Even when it comes to Iranian involvement in Iraq, the U.S. is dancing a cautious minuet. On the one hand it is accusing Iran of involvement in terror in Iraq; on the other hand American spokespersons, including Secretary of Defense Robert Gates, are defining as "vague" or "doubtful" the information regarding sophisticated Iranian weapons that are serving the terrorists in Iraq.

Under ordinary circumstances, these American nuances would be insufficient, particularly when at the same time the administration continues, meanwhile without success, to push for the second resolution regarding sanctions against Iran. But the Baghdad conference is liable to offer the real prize to Iran: legitimate admission into the political space of Iraq.

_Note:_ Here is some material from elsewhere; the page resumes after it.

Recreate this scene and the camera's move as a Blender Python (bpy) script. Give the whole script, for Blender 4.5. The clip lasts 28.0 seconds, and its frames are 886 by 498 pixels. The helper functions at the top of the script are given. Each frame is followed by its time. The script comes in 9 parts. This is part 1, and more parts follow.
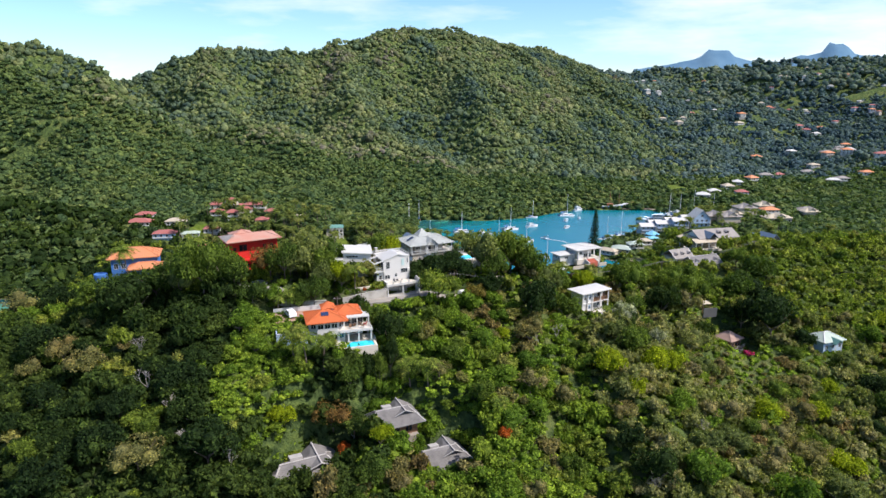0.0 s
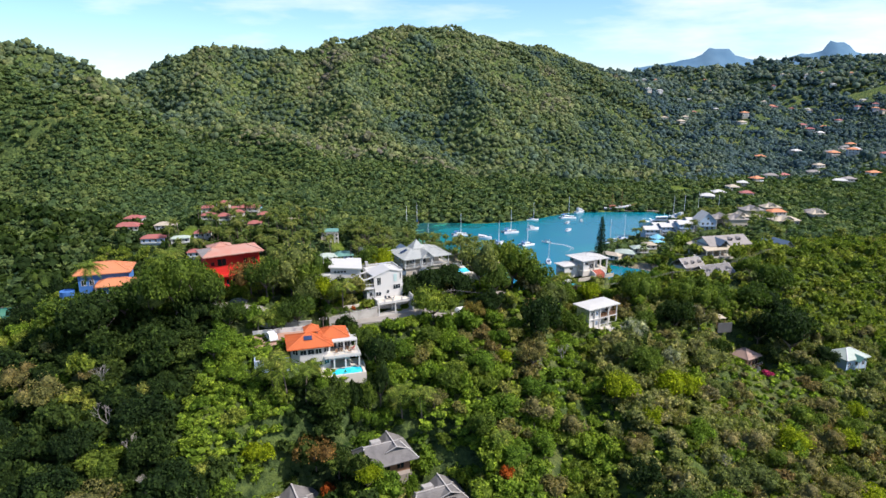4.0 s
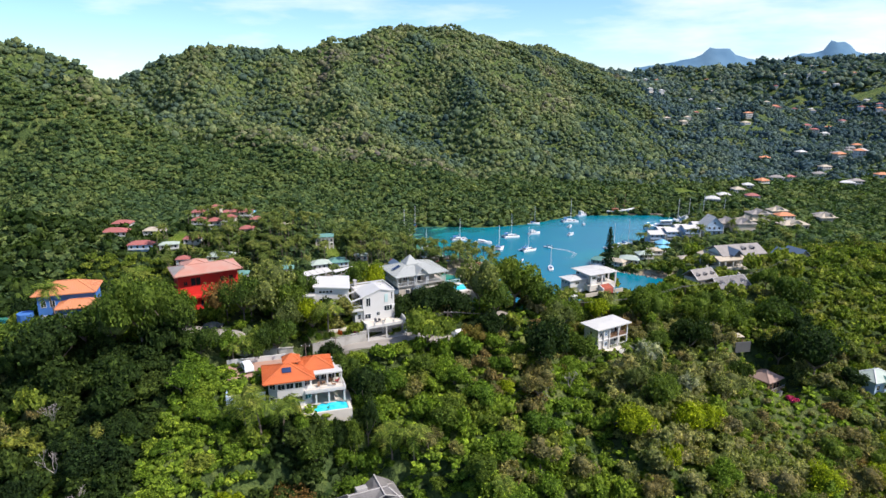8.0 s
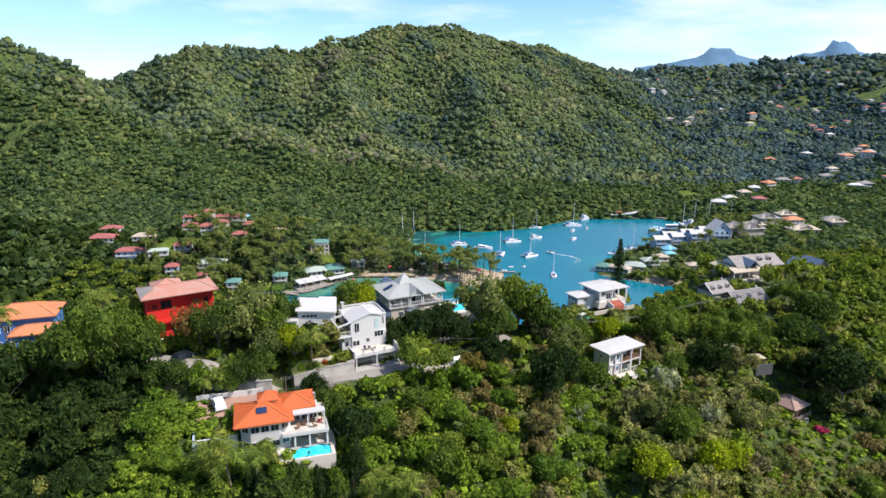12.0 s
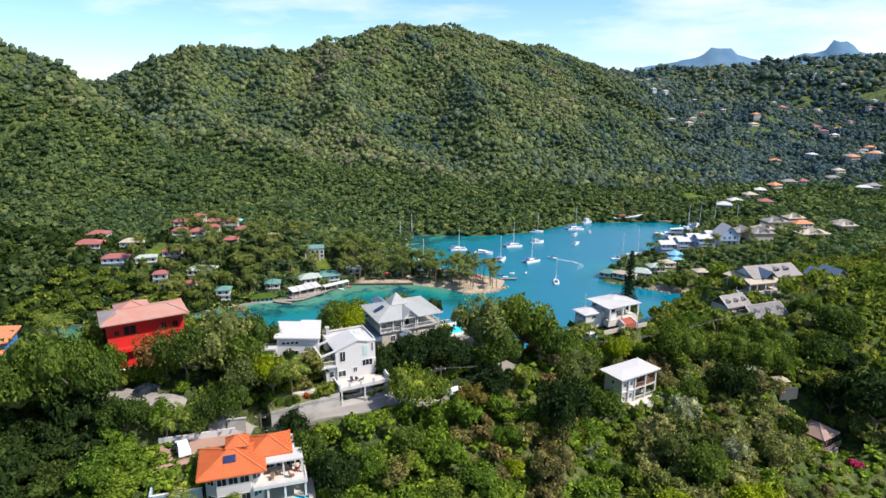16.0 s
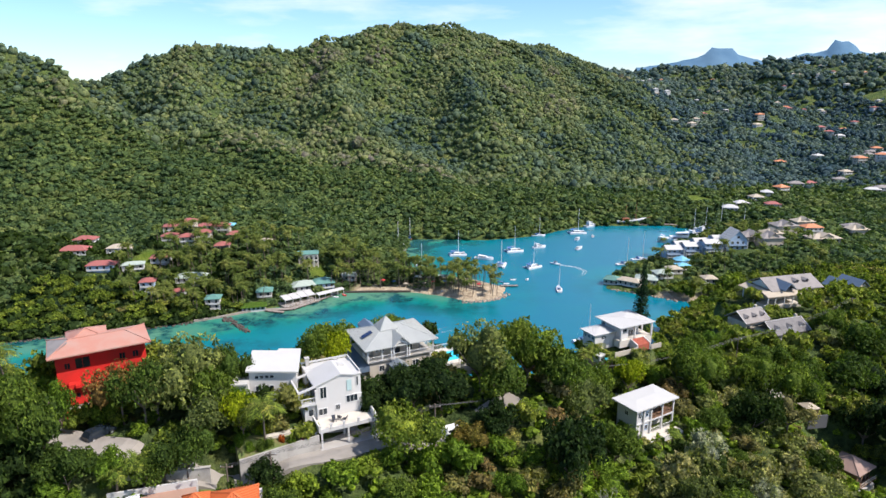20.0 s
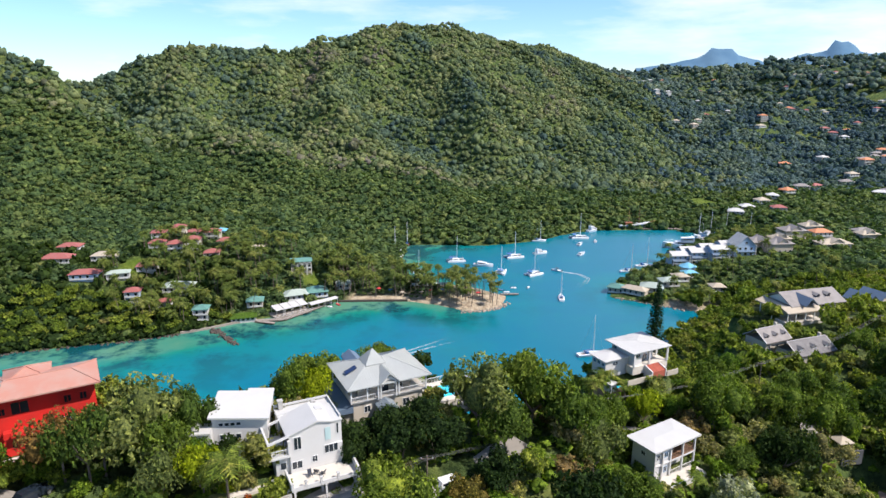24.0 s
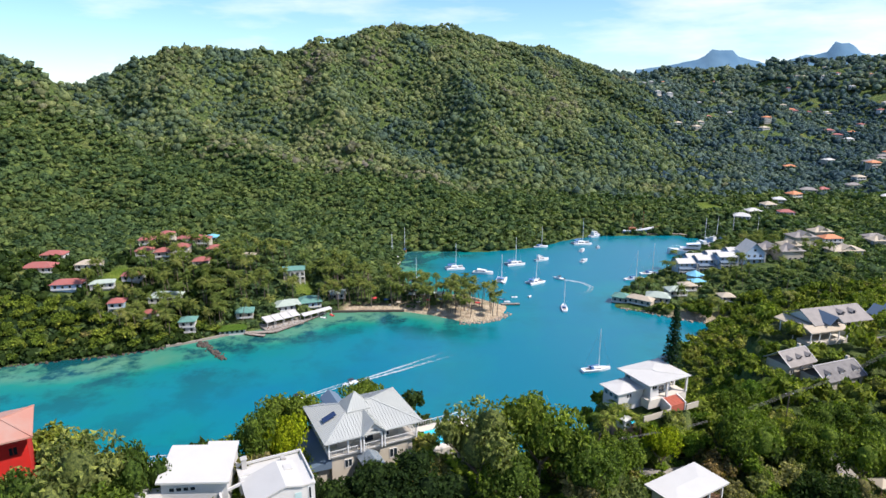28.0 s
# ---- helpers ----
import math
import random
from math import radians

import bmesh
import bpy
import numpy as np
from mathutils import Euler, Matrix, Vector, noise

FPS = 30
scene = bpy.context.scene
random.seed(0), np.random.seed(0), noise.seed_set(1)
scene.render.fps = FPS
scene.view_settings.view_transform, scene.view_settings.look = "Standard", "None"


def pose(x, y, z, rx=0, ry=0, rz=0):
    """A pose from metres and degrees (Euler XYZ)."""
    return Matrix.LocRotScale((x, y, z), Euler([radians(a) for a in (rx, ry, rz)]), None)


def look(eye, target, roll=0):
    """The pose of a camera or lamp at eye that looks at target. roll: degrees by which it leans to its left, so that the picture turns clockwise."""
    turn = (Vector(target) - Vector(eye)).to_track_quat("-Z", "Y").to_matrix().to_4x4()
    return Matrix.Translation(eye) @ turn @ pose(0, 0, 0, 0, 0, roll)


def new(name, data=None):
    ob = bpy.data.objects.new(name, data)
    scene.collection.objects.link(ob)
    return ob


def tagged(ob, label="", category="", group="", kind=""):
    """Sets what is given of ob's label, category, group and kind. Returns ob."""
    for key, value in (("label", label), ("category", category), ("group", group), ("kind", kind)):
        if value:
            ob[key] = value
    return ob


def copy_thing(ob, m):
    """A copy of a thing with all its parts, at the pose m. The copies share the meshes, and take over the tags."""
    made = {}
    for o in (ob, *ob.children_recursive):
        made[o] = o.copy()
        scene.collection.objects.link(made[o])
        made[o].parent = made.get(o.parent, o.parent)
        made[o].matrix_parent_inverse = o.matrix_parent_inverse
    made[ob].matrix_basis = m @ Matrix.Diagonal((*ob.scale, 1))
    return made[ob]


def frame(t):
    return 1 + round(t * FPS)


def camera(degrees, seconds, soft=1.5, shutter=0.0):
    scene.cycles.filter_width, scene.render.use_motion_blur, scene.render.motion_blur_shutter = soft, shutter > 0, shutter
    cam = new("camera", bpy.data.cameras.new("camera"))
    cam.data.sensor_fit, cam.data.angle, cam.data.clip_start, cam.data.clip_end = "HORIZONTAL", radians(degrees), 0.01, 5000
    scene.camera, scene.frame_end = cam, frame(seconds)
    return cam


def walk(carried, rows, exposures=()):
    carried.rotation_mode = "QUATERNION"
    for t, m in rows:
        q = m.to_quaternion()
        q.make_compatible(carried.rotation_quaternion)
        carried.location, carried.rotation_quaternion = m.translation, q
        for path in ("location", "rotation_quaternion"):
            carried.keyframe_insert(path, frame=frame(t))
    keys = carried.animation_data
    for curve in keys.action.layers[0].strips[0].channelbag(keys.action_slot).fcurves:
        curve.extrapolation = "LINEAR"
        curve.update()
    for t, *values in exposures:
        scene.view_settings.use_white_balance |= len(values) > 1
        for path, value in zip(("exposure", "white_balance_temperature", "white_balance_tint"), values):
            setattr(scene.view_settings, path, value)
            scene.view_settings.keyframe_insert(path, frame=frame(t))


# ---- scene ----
cam = camera(70.0, 28.0, soft=1.5)

# ---- camera: a level flight, metres and degrees ----
PATH = [
    (0, 0.00, 0.00, 115.69, 75.55, -0.19, -0.00),
    (3, 0.75, 10.37, 115.97, 75.46, -0.14, -0.03),
    (6, 1.38, 21.57, 116.28, 75.44, -0.12, -0.07),
    (9, 2.15, 32.42, 116.49, 75.44, -0.10, -0.06),
    (12, 2.70, 43.24, 116.80, 75.44, -0.09, -0.04),
    (15, 3.25, 53.75, 116.80, 75.46, -0.07, -0.05),
    (18, 3.84, 64.24, 116.65, 75.47, -0.05, -0.07),
    (21, 4.68, 74.91, 116.58, 75.51, 0.01, -0.05),
    (24, 5.30, 85.62, 116.72, 75.56, 0.04, -0.12),
    (26, 5.76, 92.84, 116.84, 75.64, 0.05, -0.14),
    (28, 6.29, 99.79, 116.91, 75.69, 0.06, -0.14),
]
walk(cam, [(t, pose(x, y, z, rx, ry, rz)) for t, x, y, z, rx, ry, rz in PATH], [(0, 0.5, 6350, 16), (28, 0.5, 6350, 16)])

# ---- light: afternoon sun from the right and a little ahead, clear sky with thin cloud ----
SUN_AZ, SUN_EL = radians(109), radians(50)
SUN_DIR = Vector((math.sin(SUN_AZ) * math.cos(SUN_EL), math.cos(SUN_AZ) * math.cos(SUN_EL), math.sin(SUN_EL)))
sun = new("sun", bpy.data.lights.new("sun", "SUN"))
sun.data.energy, sun.data.angle, sun.data.color = 4.8, radians(0.5), (1.0, 0.94, 0.84)
sun.matrix_world = look(SUN_DIR * 800, (0, 0, 0))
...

Iran has a good relationship with the Kurdish president of Iraq, Jalal Talabani, and with the large political party called the Supreme Council for Islamic Revolution in Iraq. In effect, Iran also has a strong relationship with the Al-Dawa party, the party of Prime Minister Nouri Al-Maliki, although Al-Maliki recently accused Iran of encouraging and event participating in terror activities in Iraq. He warned that "Iraq will not allow the U.S. and Iran to conduct their wars on our land." This may be a statement that makes one snicker - since Al-Maliki is incapable even of ordering his government ministries to stop using their private militias - but it does testify to the relationship between him and Iran.

Unresolved debate

It is hard to understand what use this conference will be to Iraq, when the internal political debate there is far from resolution. This is not only a matter of the dispute between the Sunnis and Shi'ites - who apparently can be brought to an agreement - but rather of those same organizations and street gangs that are not entirely under the control of the political movements, and mainly, of the threat of Sunni Jihad organizations that are extending their control in Iraq and will do everything possible to prevent a Shi'ite government from running the country.

And thus, after elections were held in Iraq, a constitution was passed and the "democratic process" was completed, the country's democracy lacks the ability to impose its will. In this situation, even if Iran, Saudi Arabia, Syria and the U.S. were to reach full agreement regarding Iraq, it is hard to see what political and military plan of action this agreement can produce.

Nor is there any convincing reason why this conference should be more successful, from Iraq's point of view, than the one that took place in Cairo in 2004. The hope is that even if Iraq does not find a cure for its ills at the conference, maybe at least something will be accomplished concerning the relations between Iran and Washington. In any case, it will be interesting to see whether Condoleezza Rice agrees to shake the hand of her Iranian colleague so that this handshake, too, will also enter the archive of relations between the two countries.